I am fully aware that other bloggers need not check in with me for approval before coming up with topics, and hell, for all I know it might just be a personal taste thing with me. Other readers might really enjoy hearing about the lack of Sweet `n’ Low in the coffee room at somebody else’s new office or whether or not somebody they’ve never met is going to have a sit-down dinner at his or her wedding reception or go for buffet-style.

To be fair, I feel the same way about my real-life friends when they go through a similar event. I can’t tell you how many friends I’ve lost to the home-improvement craze. Formerly fun and interesting friends who upon purchasing a new house can talk about nothing except what color they’re thinking about painting the bathroom or how exactly they plan on having their kitchen cabinets redone with a different finish. A good friend of mine is about to become a father for the first time, as in possibly within the next couple of hours. I’m extremely happy for him and his wife, who have been great friends to me for a long time, but I’m sure I’ll get just as bored listening to the daily tales of changing diapers and how his kid sort of made what appeared to be a smile today as I notice he and others get when I share similar tales of how cute and clever my own kid is. I mean, let’s be honest: don’t a lot of people tend to think that their life experiences are somehow universally interesting when in truth they are never going to be as interesting to anyone else as they are to themselves?

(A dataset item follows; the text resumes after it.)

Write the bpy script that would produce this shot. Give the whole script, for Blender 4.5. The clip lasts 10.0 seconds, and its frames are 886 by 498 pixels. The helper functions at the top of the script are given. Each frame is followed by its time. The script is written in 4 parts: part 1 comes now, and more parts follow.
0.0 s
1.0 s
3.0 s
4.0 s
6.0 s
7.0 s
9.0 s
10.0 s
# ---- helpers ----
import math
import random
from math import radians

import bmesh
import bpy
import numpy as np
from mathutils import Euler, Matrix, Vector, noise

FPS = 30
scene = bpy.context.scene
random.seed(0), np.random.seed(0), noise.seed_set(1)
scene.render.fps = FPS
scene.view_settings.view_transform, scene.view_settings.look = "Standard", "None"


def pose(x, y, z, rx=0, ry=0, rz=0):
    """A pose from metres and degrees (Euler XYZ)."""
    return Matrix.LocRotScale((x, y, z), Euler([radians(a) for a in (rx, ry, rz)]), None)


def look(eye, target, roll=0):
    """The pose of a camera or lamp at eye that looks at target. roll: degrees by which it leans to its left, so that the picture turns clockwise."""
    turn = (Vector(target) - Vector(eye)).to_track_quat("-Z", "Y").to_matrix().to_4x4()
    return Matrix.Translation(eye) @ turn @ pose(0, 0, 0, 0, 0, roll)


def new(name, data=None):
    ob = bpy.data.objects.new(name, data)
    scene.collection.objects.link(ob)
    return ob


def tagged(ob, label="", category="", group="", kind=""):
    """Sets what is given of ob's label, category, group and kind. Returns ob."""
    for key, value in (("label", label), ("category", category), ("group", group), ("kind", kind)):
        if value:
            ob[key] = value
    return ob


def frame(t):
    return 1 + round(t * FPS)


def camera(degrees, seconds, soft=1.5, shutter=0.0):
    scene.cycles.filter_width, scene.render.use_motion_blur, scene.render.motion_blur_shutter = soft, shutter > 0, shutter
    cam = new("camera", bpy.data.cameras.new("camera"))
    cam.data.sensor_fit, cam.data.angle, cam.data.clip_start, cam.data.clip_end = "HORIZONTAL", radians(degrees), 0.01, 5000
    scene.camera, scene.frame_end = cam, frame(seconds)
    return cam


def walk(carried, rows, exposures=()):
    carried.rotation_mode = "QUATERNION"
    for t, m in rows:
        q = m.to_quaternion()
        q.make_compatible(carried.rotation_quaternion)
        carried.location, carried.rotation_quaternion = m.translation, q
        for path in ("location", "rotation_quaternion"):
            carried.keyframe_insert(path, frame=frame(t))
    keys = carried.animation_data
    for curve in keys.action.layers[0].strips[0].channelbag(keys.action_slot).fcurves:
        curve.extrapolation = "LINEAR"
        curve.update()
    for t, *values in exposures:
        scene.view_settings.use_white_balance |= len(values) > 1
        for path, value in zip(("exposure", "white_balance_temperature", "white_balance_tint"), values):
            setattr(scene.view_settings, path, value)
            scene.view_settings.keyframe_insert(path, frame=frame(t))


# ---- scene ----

Not wanting to be hypocritical, i.e. creating the very kind of posts that bore me to tears, I have spared you for the past few months because as the move-in date to our new house gets closer and closer (beginning of February), my life has become full with things like picking out tile patterns, debating the virtues of various carpet fibers, deciding if we want all stainless steel appliances or all black ones, deciding on loan structures, hoping buying a new car this past Summer isn’t going to screw up my credit report and throw the whole deal off the table, wondering if we should spend a little more on window coverings now and have the price worked into the loan or if it’s worth spending a little less but paying cash, driving by every week to see how the building is coming along, dealing with the disappointment of learning about the inevitable delays that pushed our original move in date back over a month, etc.

I will be sure to check back in when my life allows me to get back to being the monumentally fascinating individual you’ve all come to expect.